To The Wonder
A brand that is instantly recognizable is an envious item to have. Companies spend millions to achieve such a thing, on elements ranging from logos to tag lines to merchandise to retail spaces and beyond. Travel Centre has such a thing. Most people know of and recognize the travel agency’s sidewalk and mall presences by the bold red-and-white corporate colours, the whiteboards with hand-written prices of the day’s flight deals, and a peek through the glass window of the oversized wall map of the world inside, beckoning to those who are perpetually bitten by the travel bug.
That storefront branding still exists, but Travel Centre actually does a lot more than just book flights and resort stays for you. Their business strategy includes corporate and professional travel, event management and similar entities, and a decision was made to experiment with a physical environment that blends these multiple brands into one location, merging a storefront retail area and event space with united offices for Flight Centre’s products: an ambitious goal for which Toronto-based Quadrangle was tapped to pull off.
“A key challenge of this project was to design a workplace that easily accommodates and unifies the multi-use spaces from day to night, while bringing together all the entities within the Flight Centre brand,” says George Foussias, Design Director at Quadrangle. “We started by locating an anchor, vintage building, into which we fit a boutique retail store, a signature event space, and a state-of-the-art work environment that speaks of travel, wonder, and adventure.”
The vintage building of which he references is located at the intersection of King Street West and Spadina Avenue in downtown Toronto, originally built as a 19th century garment factory. It was important to Quadrangle to remain sensitive to both the historic quality of the building and rapidly intensifying area, and did so by keeping the scale and heritage quality of the façade intact and creating an interior using a materials palette that matches the bones of the building while capturing the attention of passersby.

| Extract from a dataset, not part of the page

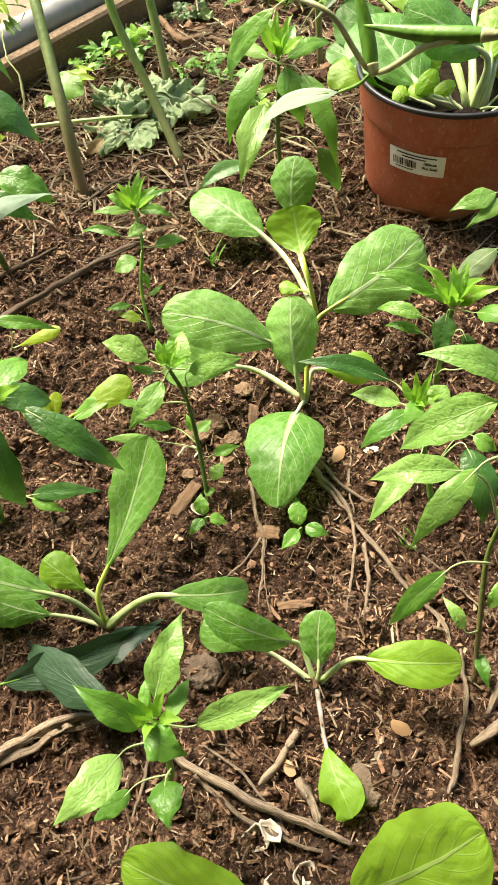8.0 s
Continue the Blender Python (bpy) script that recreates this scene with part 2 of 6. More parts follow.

From the outset it was known that this three-storey, 10,000-sq.-ft. space would not be the new home for Flight Centre’s head office (that is elsewhere in the city). Instead, it became an opportunity for Quadrangle to work with the client on a larger plan “to create narratives that would inspire people to travel, that Flight Centre can then put on various platforms,” says Foussias. And the interior narrative that Quadrangle concocted — influenced by 19th century explorers’ clubs and movies about fantasy travel including The Life Aquatic with Steve Zissou –is both unique to this location and truly delightful
When entering the double-height retail lobby the first thing to grab one’s attention is the angled black box boardroom. This futuristic element, which Foussias calls “an object, not a room,” hovers over a dual retail counter and reception desk and is glazed at both ends. This “fishbowl for all the brands,” as Foussias puts it, provides transparency deep into the space while also framing views to the street. This retail space includes tables, casual chairs and banquette window benches beside brochure racks, the floor is decorated with a pattern of oversized passport stamps, and in a nod to the old whiteboards, digital monitors display the days’ best travel deals in a style reminiscent of airport arrival/departure signs.
On the upper level, an event space dubbed the Explorers Club serves as a drop-in workspace for visiting executives and a backdrop for social media broadcasts, all serviced by an open-concept kitchen and bar. Informal gatherings can take place in the Map & Charts Room or the Travel Library, and desks concealed in oversized travel trunks on casters can be opened to provide personal workspaces.
The lower level workplace area brings the various Flight Centre brands together in a single location. The brick walls were painted white to optimize reflected daylight in the space, while each brand is demarcated by its own colour scheme. Open-style benching workstations are organized into departmental pods while individual desks are unassigned, allowing teams to ebb and flow as demand requires.
In the Wes Anderson film that served as partial inspiration for this project, The Life Aquatic with Steve Zissou, the title character explains that his goal is to set out to find the shark that ate his friend and destroy it. “Nobody knows what’s going to happen. And then we film it. That’s the whole concept,” says Zissou. And in a way that seems to be at work here, too: you may not know what you’re looking for when you walk in off the street, but it will most likely be an adventure.